19.6 Interpreting the result

The two verdicts call for very different responses:

  • A no_match is worth checking carefully — as the example above shows, it can be a real inconsistency. But it can also be an artifact: an effect size reported to fewer than two decimals, a test statistic the module mis-parsed (for example an F value written with a thousands separator like 5,509.53), or an effect size in a style the module does not recognise. Read the original sentence before concluding there is an error.
  • A match_under_assumptions should not be read as a clean bill of health.

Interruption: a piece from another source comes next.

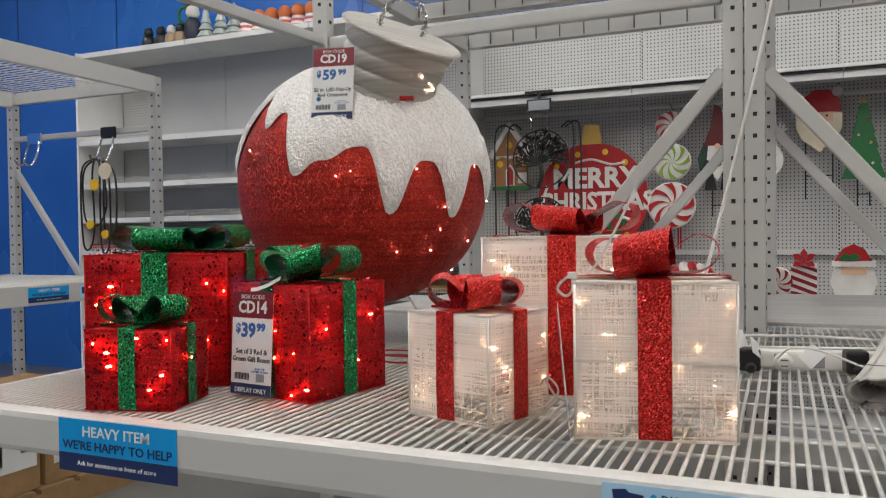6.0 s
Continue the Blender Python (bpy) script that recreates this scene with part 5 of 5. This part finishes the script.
for a, b in zip(SEAMS[:3], SEAMS[1:4]):
    for zs, pal2, n, soft in ((1.285, (MATS[6], PLAID, MATS[3], MATS[6]), 3, True), (0.95, (MATS[1], MATS[2], MATS[4], MATS[3], MATS[0]), 5, False), (0.645, (MATS[0], MATS[1], MATS[5], MATS[7]), 6, False), (0.38, (MATS[0], MATS[1], MATS[2], MATS[0], MATS[5]), 6, False), (0.15, (MATS[0], MATS[1]), 5, False)):
        for c in range(2):
            w = (b - a) / 2 - 0.07
            mat_pile(a + 0.04 + c * (b - a) / 2, zs - 0.019, w, n, pal2, soft)

# ---- hooks and hanging goods on the side rack ----
for x, goods in ((-4.88, False), (-4.24, True)):
    s = thing("hanging_hook", (x, LY - 0.005, 2.09), 0, "chrome double hook on the rack bar" if not goods else "chrome hook holding black cords with yellow tags", "hook")
    bm = bmesh.new()
    box(bm, -0.06, 0.06, -0.012, 0.0, -0.07, 0.0, 0.002)
    part("plate", bm, CHROME if not goods else BLACK_PLASTIC, s)
    for dx in (-0.045, 0.045):
        bm = bmesh.new()
        tube(bm, spline([(dx, -0.012, -0.06), (dx * 1.2, -0.03, -0.13), (dx, -0.06, -0.2), (dx * 0.8, -0.1, -0.21), (dx * 0.8, -0.12, -0.18)], 5), 0.007, 6)
        part("hook_arm", bm, CHROME, s, smooth=True)
    if goods:
        for dx, l, w in ((-0.09, 0.5, 0.05), (-0.03, 0.36, 0.09), (0.05, 0.52, 0.04), (0.09, 0.44, 0.05)):
            bm = bmesh.new()
            tube(bm, spline([(dx * 0.3, -0.09, -0.2), (dx - w, -0.09, -0.28), (dx - w, -0.085, -0.2 - l), (dx + w * 0.2, -0.085, -0.24 - l), (dx + w, -0.09, -0.2 - l * 0.8), (dx + w * 0.8, -0.09, -0.3), (dx * 0.3, -0.09, -0.2)], 6), 0.006, 6)
            part("cord_loop", bm, BLACK_PLASTIC, s, "black cord loop", smooth=True)
        for dx, zz, r in ((0.07, -0.28, 0.05), (-0.02, -0.36, 0.035), (-0.06, -0.6, 0.028), (0.06, -0.66, 0.028)):
            bm = bmesh.new()
            plate(bm, disc(r, 14, dx, zz), -0.108, -0.098)
            part("yellow_tag", bm, YELLOW if r < 0.05 else CREAM, s, "yellow round tag")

As explained above, it only means the value is possible for some design — the reported effect size can still be wrong for the design the authors actually used. The module cannot confirm correctness; it can only rule out impossibility.

A missing effect size, by contrast, is unambiguous: it is usually worth adding.

19.7 Options

stat_effect_size takes only the paper argument.

19.8 Validation

In a sample of 161 papers with 1469 tests, this module correctly detected 1106 reported effect sizes (true positives) and correctly identified 295 cases where no effect size was present (true negatives). However, it missed 23 that were reported (false negatives), and incorrectly identified 45 effect sizes when none were reported (false positives). Among all instances detected by the module, 96% were true cases (positive predictive value). In a validation against 221 reported Cohen’s d effect sizes, it correctly indicated coherence in 218 cases (99%). In a validation against 485 partial eta-squared effect sizes, it correctly indicated coherence in 480 (99%).